Monsieur le sénateur, le sujet que vous soulevez au nom du groupe Socialiste, Écologiste et Républicain mérite, bien évidemment, des explications du Gouvernement sur les décrets qu'il a pris, pour trois raisons.

Vous avez eu raison de le souligner, il s'agit de trois décrets différents : un décret relatif aux enquêtes administratives de la direction générale de la police nationale et de la préfecture de police de Paris et deux décrets relatifs au renseignement territorial de la police nationale et de la gendarmerie nationale.

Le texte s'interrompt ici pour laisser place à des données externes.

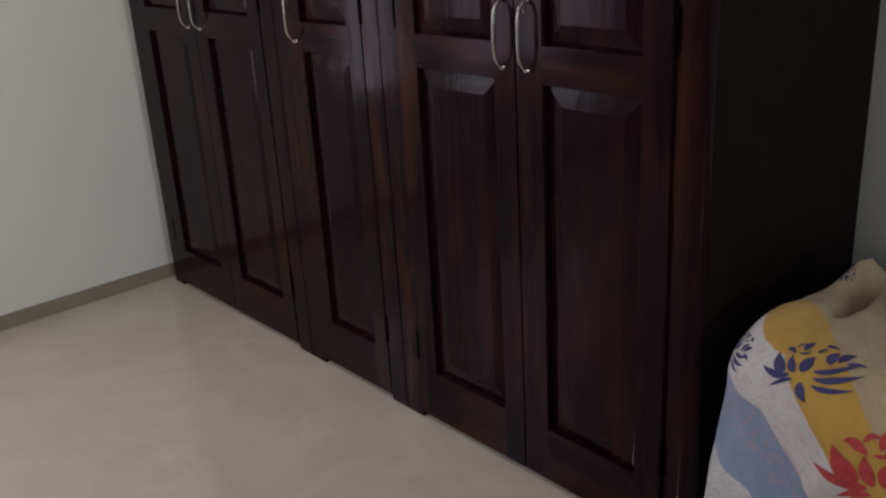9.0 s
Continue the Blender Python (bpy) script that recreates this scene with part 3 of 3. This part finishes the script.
def paisley(s0, v0, parent):
    """A printed drop near the hem: mauve outline, pale ring and blue heart, one on another."""
    def drop(size, lift):
        bm = bmesh.new()
        mid, rim, n = bm.verts.new(sheet_point(s0, v0) + sheet_normal(s0, v0) * lift), [], 22
        for k in range(n):
            a = 2 * math.pi * k / n
            s, v = s0 + size * (0.46 * math.sin(a) * (1 - 0.25 * math.cos(a)) - 0.18 * max(0.0, math.cos(a)) ** 2), v0 - size * math.cos(a)
            rim.append(bm.verts.new(sheet_point(s, v) + sheet_normal(s, v) * lift))
        for k in range(n):
            bm.faces.new((mid, rim[k], rim[(k + 1) % n]))
        return bm

    base = part("printed_paisley", drop(0.066, 0.0012), plain("mauve_print", (0.26, 0.15, 0.27), 0.85, 0, 0.2, 90), parent, "mauve and blue printed paisley drop")
    part("ring", drop(0.055, 0.0016), plain("pale_print", (0.50, 0.47, 0.50), 0.85, 0, 0.1, 90), base)
    part("outline", drop(0.044, 0.0020), PRINT_RED, base)
    part("heart", drop(0.037, 0.0024), plain("blue_print", (0.11, 0.12, 0.36), 0.85, 0, 0.2, 90), base)


paisley(-0.085, 0.525, SHEET)

# scrap of white paper and a dark elastic ring on the tiles by the sheet's hem
bm = bmesh.new()
rows = []
for i in range(9):
    rows.append([bm.verts.new((2.300 + 0.009 * i + 0.004 * math.sin(j * 2.1), -0.098 + 0.0055 * j + 0.0058 * i + 0.003 * math.sin(i * 1.7),
                               0.004 + 0.010 * abs(noise.noise(Vector((i * 0.55, j * 0.6, 3.1)))) * (1 if 0 < i < 8 else 0.2))) for j in range(8)])
for a, b in zip(rows, rows[1:]):
    for j in range(7):
        bm.faces.new((a[j], a[j + 1], b[j + 1], b[j]))
scrap = part("paper_scrap", bm, plain("white_tissue", (0.78, 0.78, 0.80), 0.8, 0, 0.04))
tagged(scrap, "crumpled scrap of white tissue lying on the floor tiles", "paper")
sol = scrap.modifiers.new("paper", "SOLIDIFY")
sol.thickness = 0.003
bm = bmesh.new()
tube(bm, [(2.394 + 0.018 * math.cos(k * math.pi / 10), -0.092 + 0.016 * math.sin(k * math.pi / 10), 0.007) for k in range(21)], 0.006, 8, cap=False)
tagged(part("elastic_ring", bm, plain("dark_elastic", (0.03, 0.022, 0.02), 0.7, 0, 0.2, 200)), "small dark elastic ring lying on the floor tiles", "elastic band")


# ---- floor tiles ----
def tiles():
    s, g = 0.6, 0.00008
    bm = bmesh.new()
    box(bm, -s / 2 + g, s / 2 - g, -s / 2 + g, s / 2 - g, -0.008, 0.0)
    rounded(bm, 0.00015, 1)
    first = part("tile", bm, TILE, floor, smooth=False)
    spots = [(x, y) for x in np.arange(WX + 0.18, EX + s, s) for y in np.arange(NY - 0.42, SY - s, -s)]
    for k, (x, y) in enumerate(spots):
        ob = first if k == 0 else first.copy()
        if k:
            scene.collection.objects.link(ob)
        ob.matrix_local = Matrix.Translation((float(x), float(y), 0))


tiles()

Trois raisons nous poussent à proposer de nouveaux décrets.

La première, c'est qu'il se trouve que le Parlement a adopté une disposition, qui s'appelle le règlement général sur la protection des données, le RGPD, et que, depuis 2018, il a également changé un certain nombre de dispositions, notamment en remplaçant les termes « activités politiques » par les mots « opinions politiques » ; monsieur le sénateur, je n'étais pas membre de votre assemblée.

Deuxième raison, la CNIL elle-même a mené des contrôles, qui ont révélé qu'un certain nombre des dispositions décrétales d'origine était, pour le moins, sujet à caution ; elle a donc demandé au Gouvernement de retravailler sa copie.

La troisième réside évidemment dans l'évolution de la menace, qui exige de modifier ces décrets. Ainsi, tant les auditions que j'ai pu faire devant la délégation parlementaire au renseignement que les échanges que nous avons menés sur ces différents textes justifient cette réécriture.

Chaque fois, ces décrets sont pris après avis de la CNIL et sont validés par le Conseil d'État, qui a toujours approuvé nos projets.

Prenons seulement l'exemple de la mention des « opinions », pour ne pas prolonger nos débats. On passe du suivi de l'activité à celui de l'opinion. Monsieur le sénateur, il s'agit simplement du texte proposé par le Parlement dans le cadre du RGPD. Néanmoins, il s'agit toujours de collecter les opinions des personnes extrémistes qui vont commettre des attentats,…

Mme la présidente. Veuillez conclure, monsieur le ministre.

M. Gérald Darmanin, ministre. … et en aucun cas de renouer avec d'anciennes pratiques que notre pays a pu connaître.